FedEx Exposes Leftmedia Tax Hypocrisy
The NYT claims FedEx paid no taxes in 2018, even as the Gray Lady paid no taxes in 2017.
FedEx paid no corporate federal income tax in 2018, The New York Times reported over the weekend, howling that this was due to the 2017 Tax Cut and Jobs Act, passed by congressional Republicans without a single Democrat vote and signed by President Donald Trump. Recall that the tax cut reduced the corporate tax rate from 35% to a more globally competitive 21%. And this tax cut has been one of the primary factors for spurring America’s current economic growth.
Like so many leftists, however, the Times disparages the tax law by insisting that it unfairly benefits only the wealthy. “FedEx reaped big savings, bringing its effective tax rate from 34 percent in fiscal year 2017 to less than zero in fiscal year 2018, meaning that, overall, the government technically owed it money,” the Times claims, adding, “But it did not increase investment in new equipment and other assets in the fiscal year that followed, as [FedEx CEO Frederic] Smith said businesses like his would.”

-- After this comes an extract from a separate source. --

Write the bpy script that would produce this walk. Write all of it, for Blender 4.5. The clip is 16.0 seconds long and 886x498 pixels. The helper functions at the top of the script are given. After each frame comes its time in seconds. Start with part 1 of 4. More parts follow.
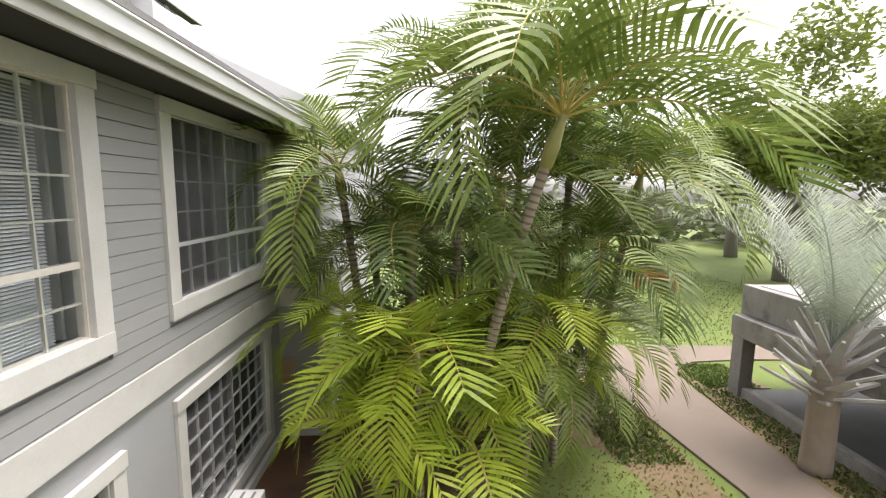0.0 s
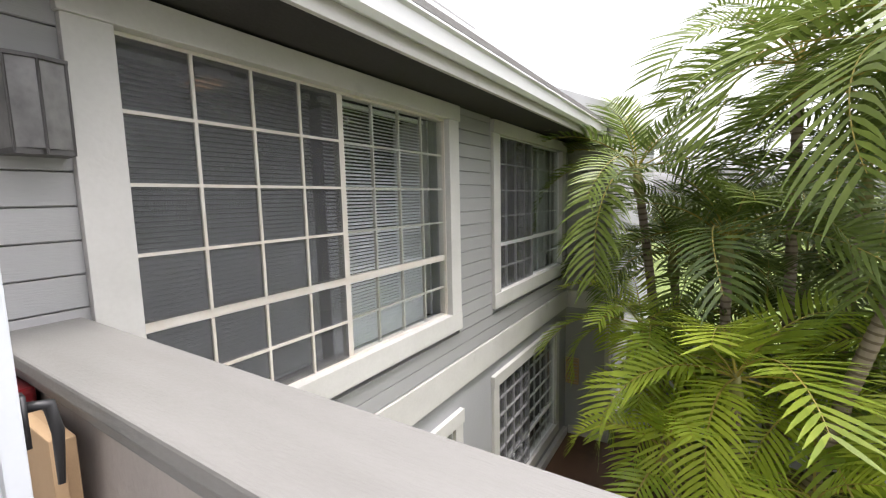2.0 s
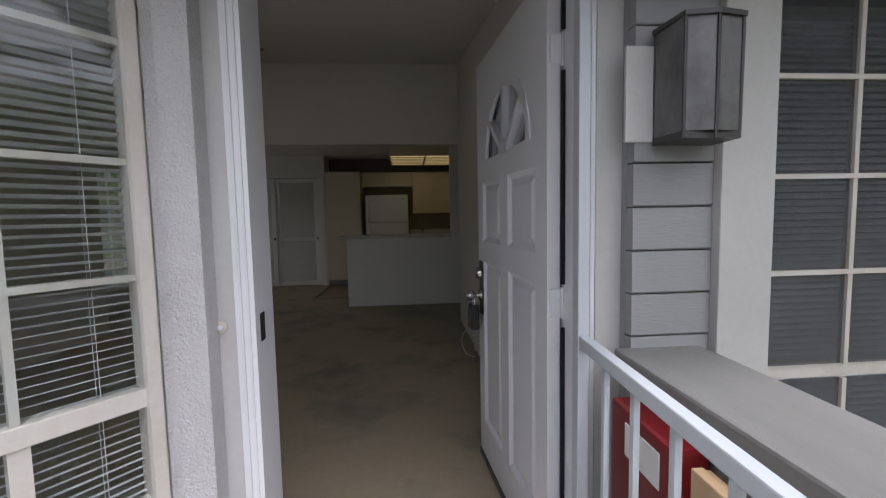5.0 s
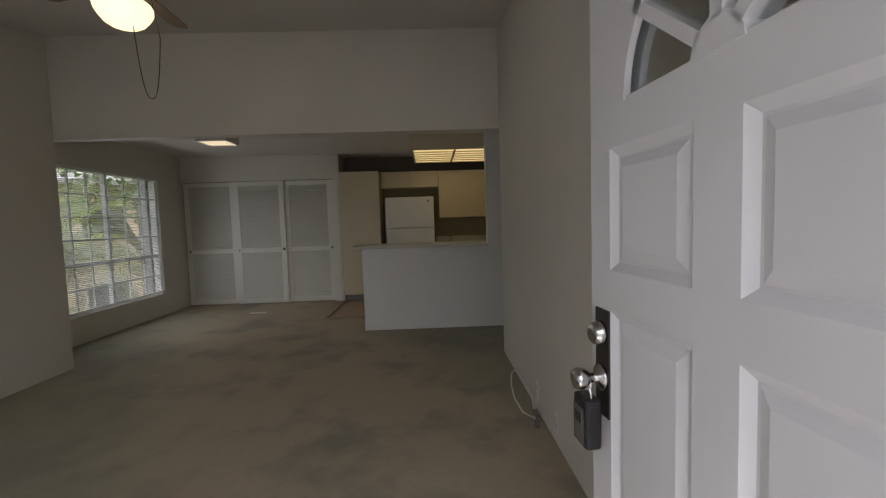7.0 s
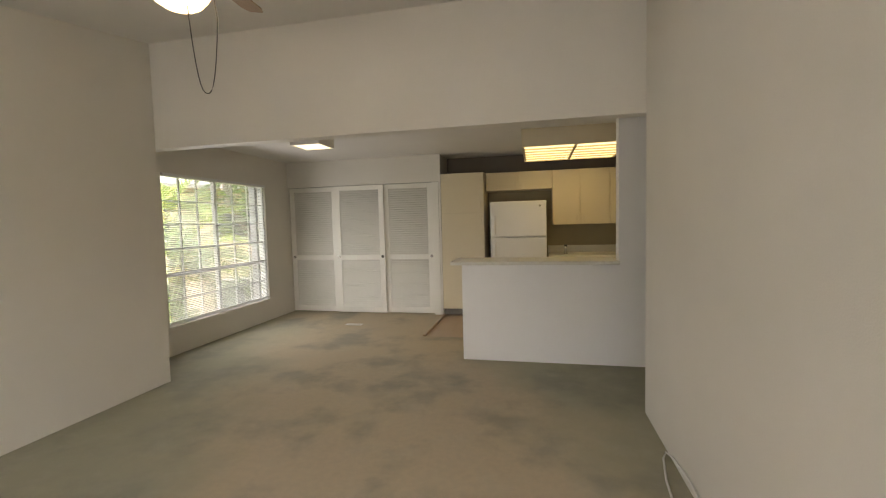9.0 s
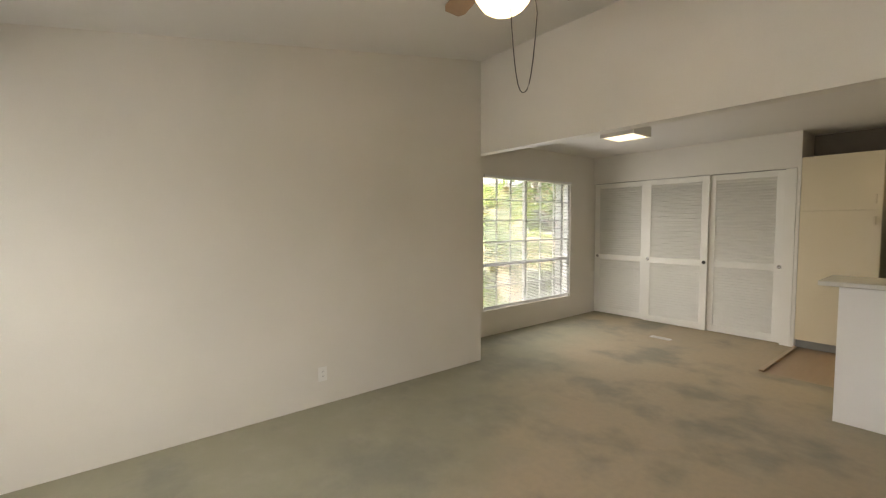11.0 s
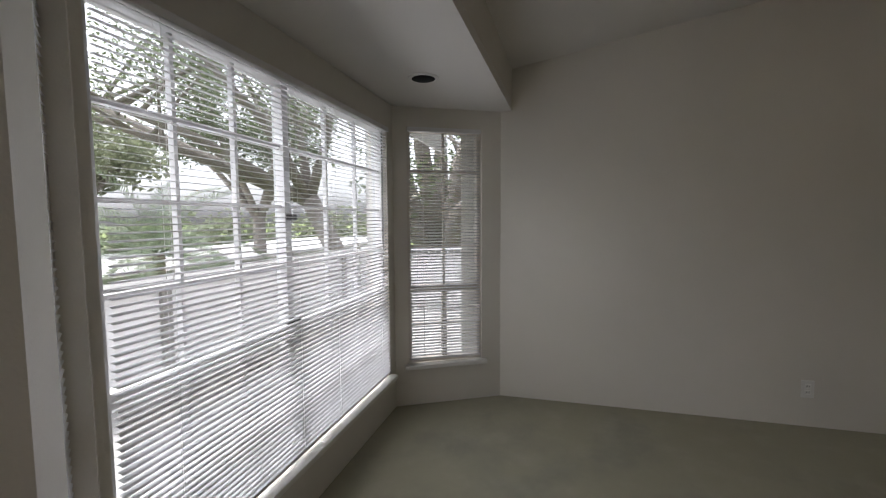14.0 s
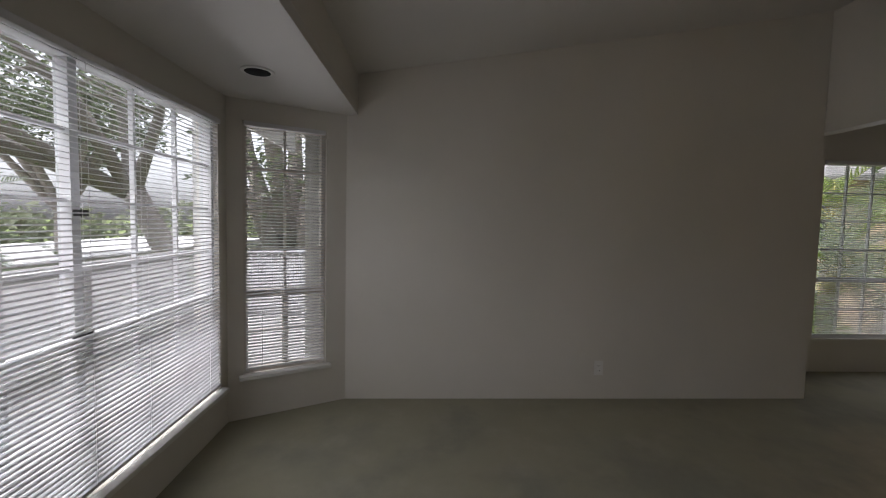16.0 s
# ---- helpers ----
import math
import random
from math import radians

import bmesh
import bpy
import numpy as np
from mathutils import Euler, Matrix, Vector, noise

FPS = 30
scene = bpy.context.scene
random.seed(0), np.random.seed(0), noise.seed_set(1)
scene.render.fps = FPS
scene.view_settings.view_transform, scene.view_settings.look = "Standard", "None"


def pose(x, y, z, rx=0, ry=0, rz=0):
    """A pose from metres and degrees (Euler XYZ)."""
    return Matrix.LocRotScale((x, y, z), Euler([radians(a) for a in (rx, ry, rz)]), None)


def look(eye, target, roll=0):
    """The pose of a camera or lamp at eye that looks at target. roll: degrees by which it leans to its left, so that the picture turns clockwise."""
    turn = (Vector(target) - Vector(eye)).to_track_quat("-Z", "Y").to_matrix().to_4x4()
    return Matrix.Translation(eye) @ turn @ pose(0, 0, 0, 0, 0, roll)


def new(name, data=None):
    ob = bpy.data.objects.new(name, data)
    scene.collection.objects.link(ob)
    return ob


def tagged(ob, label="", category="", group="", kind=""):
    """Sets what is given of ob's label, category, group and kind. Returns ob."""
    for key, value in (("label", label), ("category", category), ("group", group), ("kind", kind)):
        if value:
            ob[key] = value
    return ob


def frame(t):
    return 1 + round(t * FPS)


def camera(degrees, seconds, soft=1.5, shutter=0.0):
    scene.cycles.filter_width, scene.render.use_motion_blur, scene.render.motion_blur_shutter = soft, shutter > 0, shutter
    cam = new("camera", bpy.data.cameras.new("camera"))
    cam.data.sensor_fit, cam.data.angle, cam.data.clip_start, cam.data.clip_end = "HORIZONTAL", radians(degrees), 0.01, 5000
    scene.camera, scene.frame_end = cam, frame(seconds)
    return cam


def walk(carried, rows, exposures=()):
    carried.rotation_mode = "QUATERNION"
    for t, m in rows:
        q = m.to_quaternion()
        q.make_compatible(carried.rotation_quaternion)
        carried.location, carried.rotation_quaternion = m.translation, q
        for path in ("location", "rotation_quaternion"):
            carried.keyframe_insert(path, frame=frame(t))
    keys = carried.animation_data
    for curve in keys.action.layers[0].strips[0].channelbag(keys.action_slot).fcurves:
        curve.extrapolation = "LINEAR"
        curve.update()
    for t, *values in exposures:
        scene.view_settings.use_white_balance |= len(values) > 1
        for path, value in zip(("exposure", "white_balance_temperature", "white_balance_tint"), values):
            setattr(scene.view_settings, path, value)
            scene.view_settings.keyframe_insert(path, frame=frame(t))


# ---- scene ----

Smith called out the Times for its hypocrisy. He noted the rich irony of the Times blasting FedEx when the Times itself “paid zero federal income tax in 2017 on earnings of $111 million, and only $30 million in 2018 — 18% of their pretax book income.” The Times did not dispute it. Kettle meet pot.
Furthermore, Smith challenged the Times to a debate over taxes, writing, “I hereby challenge A.G. Sulzberger, publisher of the New York Times and the business section editor to a public debate in Washington, DC with me and the FedEx corporate vice president of tax. The focus of the debate should be federal tax policy and the relative societal benefits of business investments and the enormous intended benefits to the United States economy, especially lower and middle class wage earners.”
Once again, leftists like the hacks at the Times display their fundamentally anti-American view that the government has more right to an individual’s or company’s hard-earned money than the earners do. As J. Frank Bullitt observes, “The greediest people on Earth are not those who earn wages, salaries, and profits and wish to keep what they made — it’s the lawmakers who want to forcibly take what belongs to others and use it for their own purposes.”